**Data**.

==================================================

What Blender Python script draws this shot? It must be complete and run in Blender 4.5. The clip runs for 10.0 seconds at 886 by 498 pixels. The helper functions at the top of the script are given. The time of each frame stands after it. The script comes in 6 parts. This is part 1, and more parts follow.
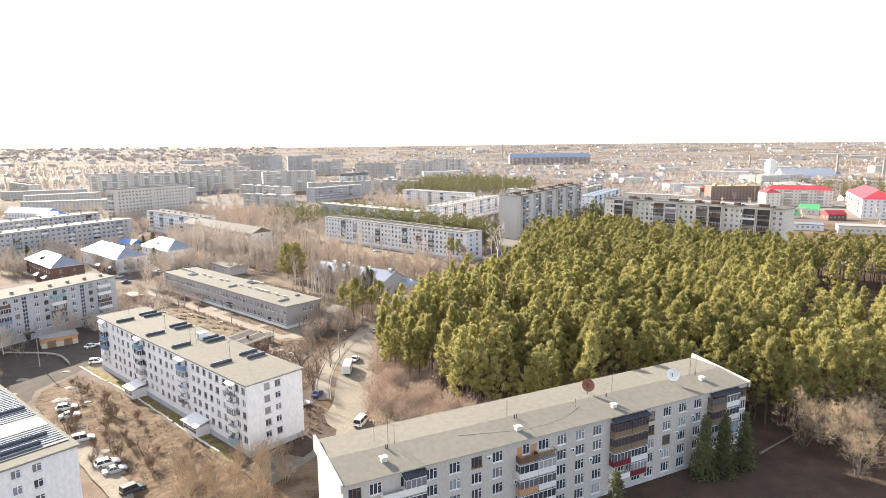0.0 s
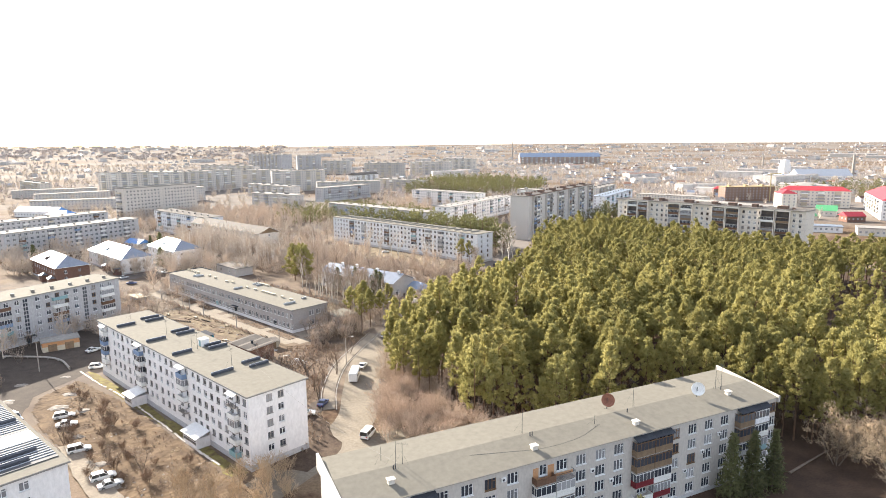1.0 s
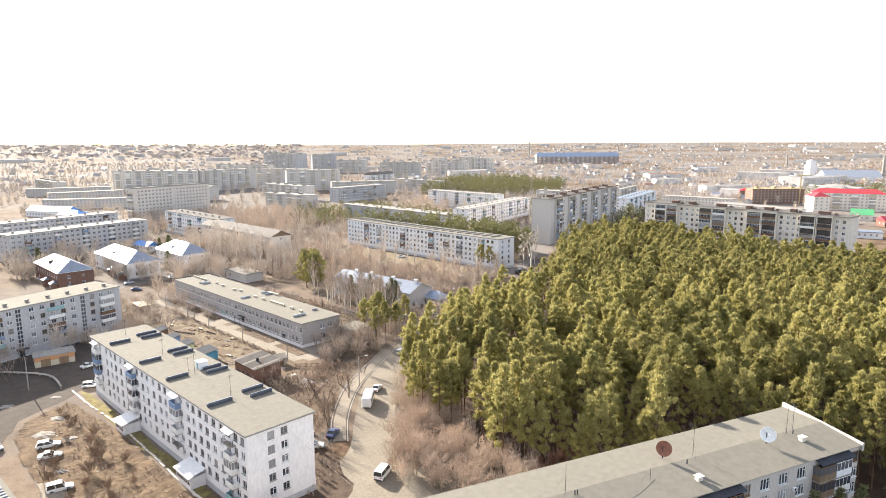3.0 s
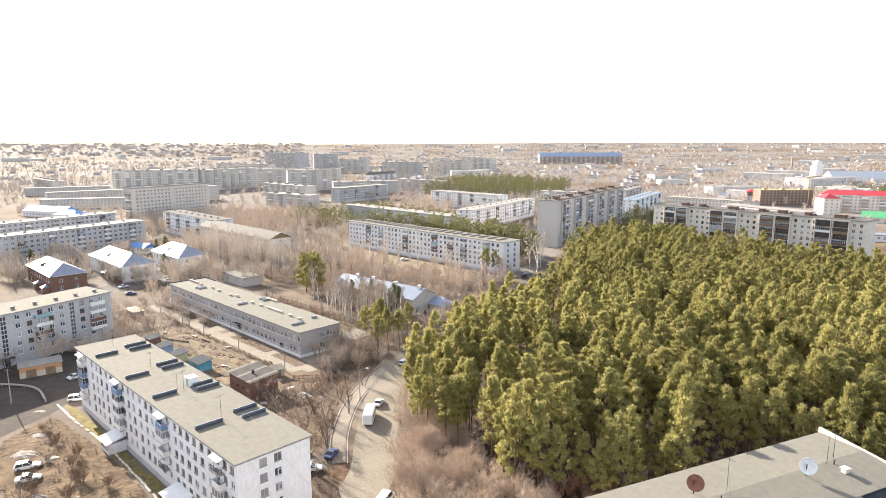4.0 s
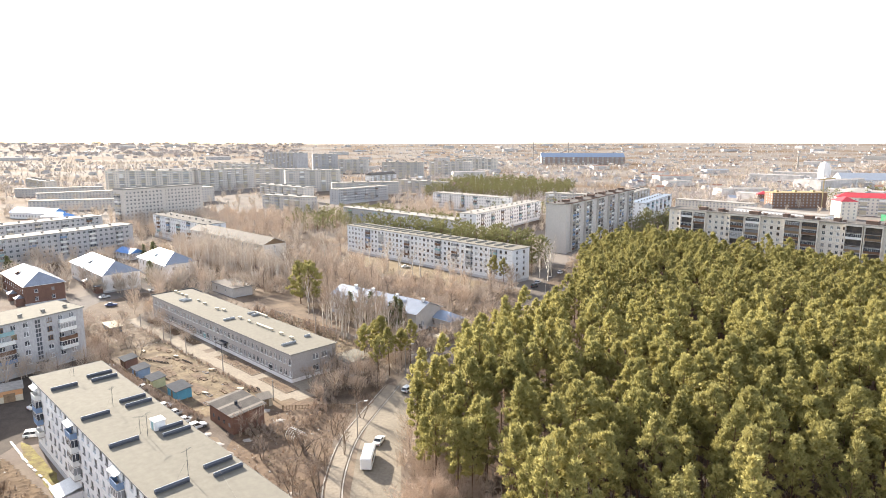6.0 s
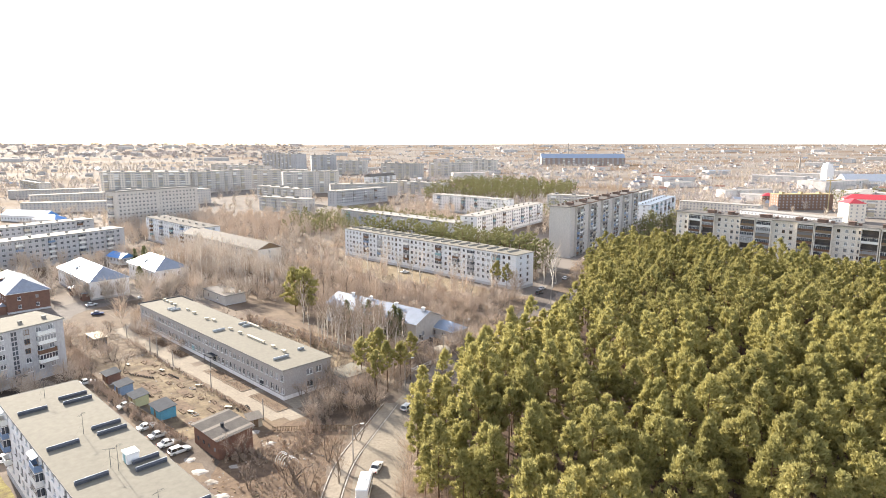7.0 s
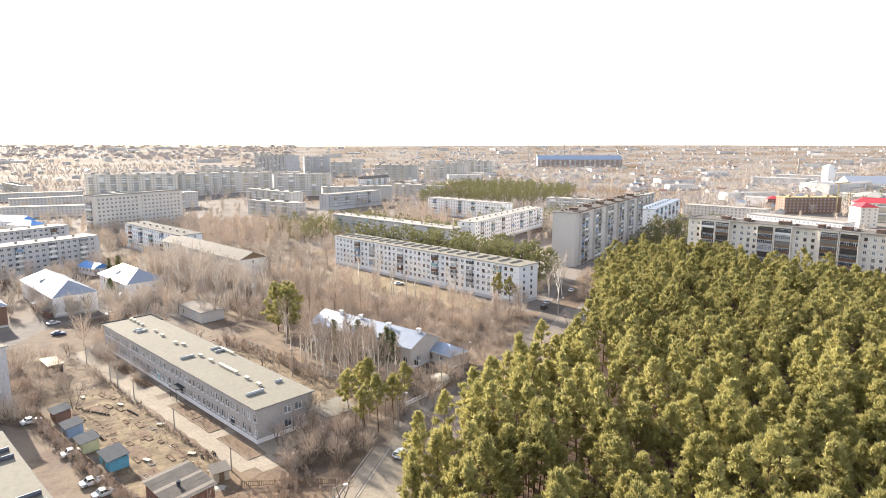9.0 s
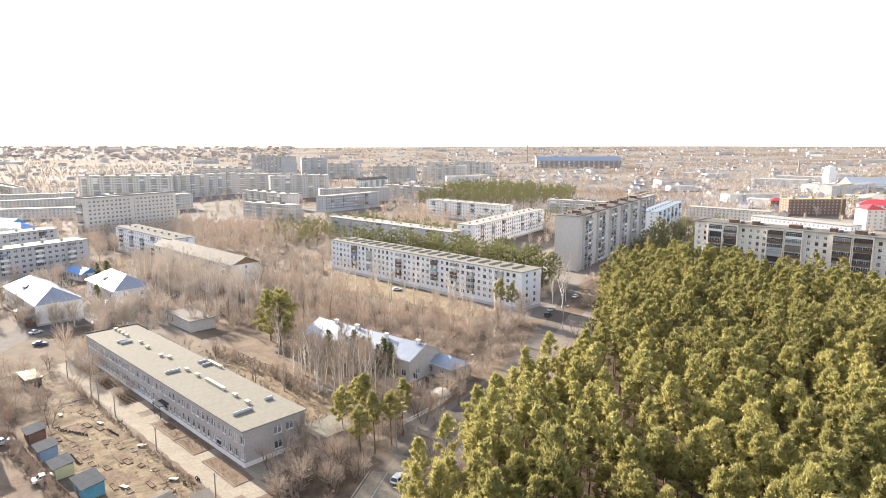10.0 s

==================================================

**Set exercise**.
Return to the listing above and set it down exactly, leaving out its pictures.

**Result for this task**.
What Blender Python script draws this shot? It must be complete and run in Blender 4.5. The clip runs for 10.0 seconds at 886 by 498 pixels. The helper functions at the top of the script are given. The time of each frame stands after it. The script comes in 6 parts. This is part 1, and more parts follow.
0.0 s
1.0 s
3.0 s
4.0 s
6.0 s
7.0 s
9.0 s
10.0 s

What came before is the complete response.